The Doppler shift for sound is a change in the distance between crests in sound waves. However, light is not a wave. The Doppler effect for light refers to the energy of the photons. Photons with relatively low energies in the spectrum are towards the red side.

 

[Chronos]

i don't disagree with your argument mike. i believe the rules of quantum physics and and relativity are emergent... they existed prior to the reality we perceive. why? i really have no clue. but, if you accept this premise, it explains everything. this universe exists because it is the most probable state available. and we, somehow, are necessary for it to exist. a universe without sentience is a huge waste of time and space.

 

[Mike2]

...
But it seems to me that if energy is conserved even as the first particles came into existence, then the energy gained by the first particles would correspond to a loss of energy somewhere else, probably from the fabric of space-time itself, where else? There is then the possiblity of developing thermodynamic between created particles and the fields/space from which they come. Though I'm not sure which ones entropy is increasing and which is decreasing in the process of first particle creation from whatever. In any event, if something gains energy as another losses it, then wouldn't the entropy of one increase while the other decreases, assuming thermal equilibrium, whatever that means without particles?
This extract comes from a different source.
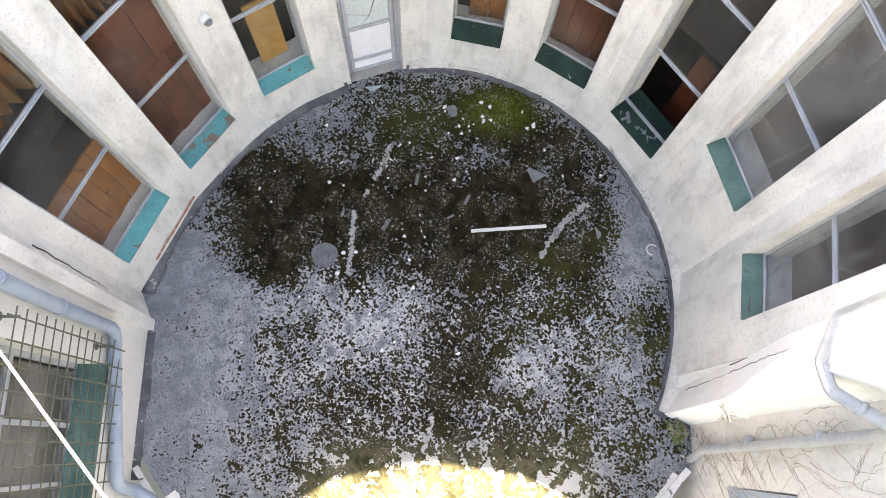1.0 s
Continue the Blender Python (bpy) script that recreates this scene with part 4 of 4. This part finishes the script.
# rooms behind the side windows
for nm, x0, x1, hs in (("side_room_back", LEFT_X - 1.0, LEFT_X - 0.9, LEFT_HOLES), ("side_room_back", RIGHT_X + 0.9, RIGHT_X + 1.0, RIGHT_HOLES)):
    bm = bmesh.new()
    box(bm, x0, x1, -8.9, -0.8 if x0 < 0 else -4.3, -2.9, 7.5)
    if x0 > 0:
        box(bm, x0, x1, -4.3, -2.2, -2.9, 7.5)
    structure(nm, bm, INTERIOR, "dim wall of the room behind the side windows")


def grille():
    g = thing("window_grille", "welded iron bar grille standing off the side window", "grille", "", (LEFT_X, -1.9, 2.4))
    x = 0.17
    y = -1.10
    i = 0
    while y <= 1.06:
        bm = bmesh.new()
        tube(bm, [(x, y, -1.16), (x, y, 1.08 + 0.05 * math.sin(i * 1.7))], 0.008, 6)
        part("upright_bar", bm, IRON, g)
        y += 0.19
        i += 1
    z = -1.08
    while z < 1.05:
        bm = bmesh.new()
        tube(bm, [(x - 0.014, -1.16, z), (x - 0.014, 1.08, z)], 0.007, 6)
        part("cross_bar", bm, IRON, g)
        z += 0.155
    for y in (-1.0, 1.0):
        for z in (-0.85, 0.9):
            bm = bmesh.new()
            tube(bm, [(-0.01, y, z), (x, y, z)], 0.012, 6)
            tube(bm, [(-0.002, y, z), (0.012, y, z)], 0.04, 10)
            part("anchor", bm, IRON, g)
    return g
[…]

The forming of the structure of a particle would have to represent a lowering of entropy. That information is probably stored in some sort of topological invariants of the geometry of the particle. For the characteristics of that structure do not depend on its orientation or speed through some coordinate system but on properties independent of such. Of course that would mean that information was lost somewhere else. Now before the first particle was created, the universe must have been a manifold in and of itself. If the original dimensions were all curled up, then the original manifold must have been closed and as such had topologially invariant characteristics of its own. So I wonder if topological invariants are changed or lost if an original manifold opens up so that it acquires a boundary. Does "information" transfer from the original closed manifold to the newly formed boundary in the process of opening? We would then say that the original manifold of spacetime lost information/gained entropy to the newly formed boundary particle which gained (at least a portion of that) information. Thoughts anyone?